U.S. Treasury Secretary Jacob J. Lew called a potential agreement to revive and extend lapsed tax breaks “fiscally irresponsible,” casting uncertainty over year-end negotiations in Congress.

Lew was responding yesterday to talks between Republicans and Democrats that would make permanent a few of the tax breaks that expired at the end of 2013 and continue others through 2015. Lawmakers are discussing a package that could increase the U.S. budget deficit by more than $400 billion over a decade.

Lawmakers have been trying to reach a deal that would include some permanent extensions of breaks for businesses, such as the research tax credit, along with some for individuals, such as expansions of the child tax credit and earned income tax credit backed by the Obama administration.

The precise contours of a deal haven’t been set, and staff members from both parties are negotiating the deal. Companies including General Electric Co. and Intel Corp. have business breaks at stake in the talks.

“An extender package that makes permanent expiring business provisions without addressing tax credits for working families is the wrong approach, at the expense of middle-class families,” Lew said in a statement. “Any deal on tax extenders must ensure that the economic benefits are broadly shared.”

A collapse of the bipartisan talks may send both parties to their fallback positions, with House Republicans urging an extension only through 2014 and Senate Democrats seeking an extension through 2015.

‘Good Faith’

“All parties are coming to the discussions in good faith,” Representative Dave Camp, chairman of the House Ways and Means Committee, said in a telephone interview yesterday. “It remains to be seen whether something will come together, but I think it’s worth a try.”

Just like they did after the 2010 and 2012 elections, lawmakers are working to piece together a deal on the collection of lapsed breaks known in Capitol Hill parlance as extenders.

The provisions -- including incentives to donate food and hire workers from disadvantaged groups -- have routinely been extended as a group, surviving attacks on individual items.
 

 

Republicans and many Democrats want to make permanent the research tax credit, which was first enacted in 1981. Other breaks being considered for permanent status include a provision letting small businesses write off more capital investments immediately, a state sales tax deduction and a tuition tax credit.

Child Credit

Democrats are focused on expansions of the child tax credit and earned income tax credit, which expire at the end of 2017, along with the production tax credit for wind energy.
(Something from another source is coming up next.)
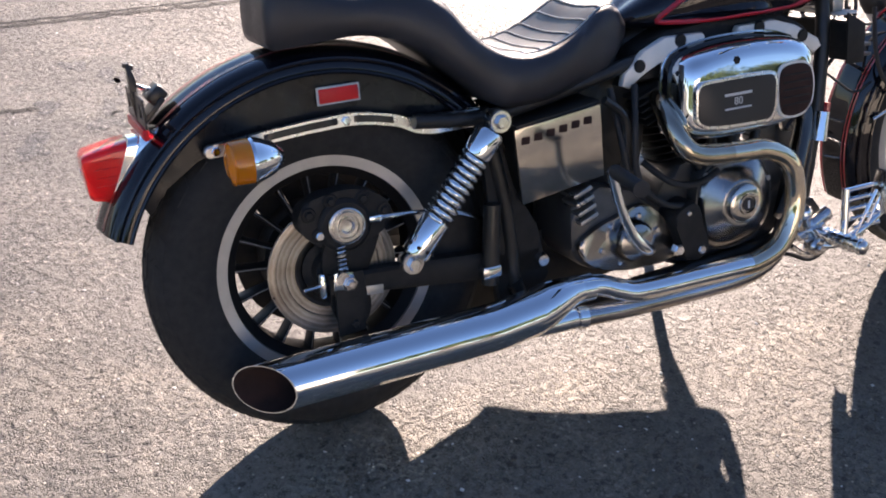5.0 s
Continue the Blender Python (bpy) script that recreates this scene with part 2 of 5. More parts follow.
def add_slab(bm, outline, y0, y1, bevel=0.0, segs=2, m=None):
    """An outline in x, z drawn out from y0 to y1."""
    m = m or Matrix()
    a = [bm.verts.new(m @ Vector((x, y0, z))) for x, z in outline]
    b = [bm.verts.new(m @ Vector((x, y1, z))) for x, z in outline]
    k = len(a)
    fs = [bm.faces.new(a), bm.faces.new(b[::-1])]
    for i in range(k):
        fs.append(bm.faces.new((a[i], b[i], b[(i + 1) % k], a[(i + 1) % k])))
    if bevel:
        es = list({e for f in fs[:2] for e in f.edges})
        bmesh.ops.bevel(bm, geom=es, offset=bevel, segments=segs, profile=0.5, affect="EDGES")
    return bm


def slab(outline, y0, y1, bevel=0.0, segs=2, m=None):
    return add_slab(bmesh.new(), outline, y0, y1, bevel, segs, m)


def rounded(pts, n=5):
    return [(q.x, q.z) for q in curve_pts([(x, 0, z) for x, z in pts], n, True)]


def loft(sections, cap=True):
    """Closed rings of equal length joined in turn."""
    bm = bmesh.new()
    rings = [[bm.verts.new(p) for p in s] for s in sections]
    k = len(rings[0])
    for a, b in zip(rings, rings[1:]):
        for i in range(k):
            bm.faces.new((a[i], a[(i + 1) % k], b[(i + 1) % k], b[i]))
    if cap:
        bm.faces.new(rings[0][::-1])
        bm.faces.new(rings[-1])
    return bm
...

Earlier this year, the House passed an expansion and extension of the research credit that would cost the U.S. government $155.5 billion over a decade in forgone revenue. On that vote, 62 Democrats joined 212 Republicans to back the bill.

Most of the tax breaks expired at the end of 2013, though those for low-income and middle-income families don’t lapse until the end of 2017. Democrats are trying to secure permanent extensions of those items in the negotiations.

The talks may fall apart because of divides over which policies deserve extensions and because the measure could add more than $400 billion to the deficit over the next decade.

‘Christmas Tree’

“A lame-duck Christmas tree bill that extends and expands everyone’s favorite tax break without offsets would represent exactly the wrong direction for tax and fiscal policy, undermining much of the progress made so far,” the Committee for a Responsible Federal Budget said in a blog post yesterday.

In the past, Republicans have criticized the lack of rules to prevent undocumented immigrants from receiving the child tax credit as well as error rates in the earned income credit.

The Obama administration has opposed permanent extensions of business breaks.

Camp wouldn’t discuss details of the discussions among lawmakers and staff members. Camp, a Michigan Republican who unsuccessfully sought to advance a revision of the U.S. tax code this year, said he is trying to attach some permanent policies to the short-term extensions and that he’s willing to compromise to make that happen.

His alternate plan is a one-year retroactive extension of the lapsed tax breaks. That would set all of the breaks to expire in just a few weeks at the end of 2014 and require Congress to address the issue again next year.

 

Preserving Priorities

Senate Democrats prefer an extension through 2015 as the fallback plan, preserving their priorities even after Republicans take control of the Senate next year.

The negotiators don’t have much time to act. Congress returns Dec. 1 to wrap up its post-election session, and House leaders want to finish the year’s work by Dec. 11.

IRS Commissioner John Koskinen has warned that waiting until December could cause delays of tax refunds next year.

That puts pressure on lawmakers to reach a deal or accept an alternate plan next week to give it enough time to work through the legislative process.

“There’s no specific time,” Camp said, “but it is looming out there.”